- Born: 15 March 1939 Solothurn, Switzerland
- Died: 5 December 2022 (aged 83) Basel, Switzerland
- Occupations: Composer Orchestra conductor

= Jost Meier =

Swiss composer and orchestra conductor (1939–2022)

Jost Meier (15 March 1939 – 5 December 2022) was a Swiss composer and orchestra conductor.

==Biography==
After he completed his studies in Solothurn, Meier studied cello at the Conservatory of Biel under Rolf Looser and earned a diploma in teaching. He then played for multiple ensembles, including the Tonhalle-Orchester Zürich and the Camerata Bern.

Meier served as conductor of the Biel Solothurn Symphony Orchestra from 1969 to 1979 (or from 1968 to 1980 according to other sources). In 1980, he became conductor of the Theater Basel.
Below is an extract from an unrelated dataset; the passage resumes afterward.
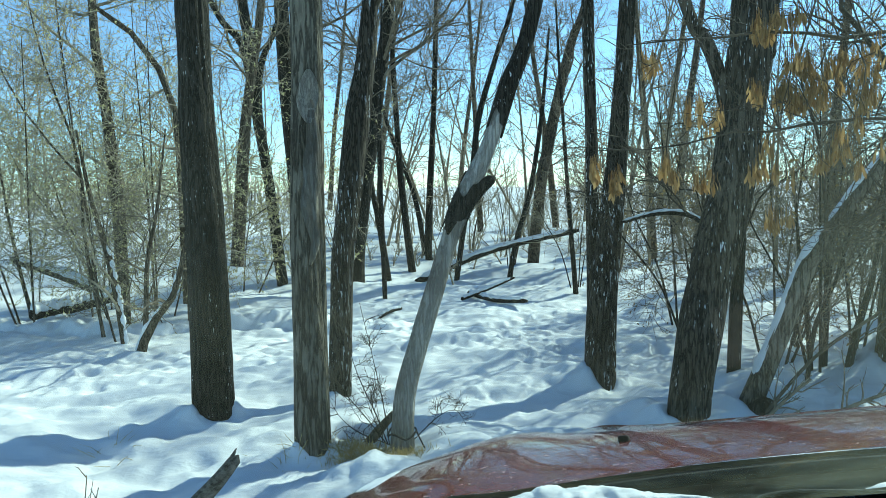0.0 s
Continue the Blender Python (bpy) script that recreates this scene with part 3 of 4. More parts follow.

Meier composed several operas, including Sennentuntschi, Der Drache, and Der Zoobär. He was one of three composers at the Fête des Vignerons in Vevey in 1999 alongside Jean-François Bovard and Michel Hostettler. In 2018, his works became available at the library of the City of Basel Music Academy.

Jost Meier died in Basel on 5 December 2022, at the age of 83.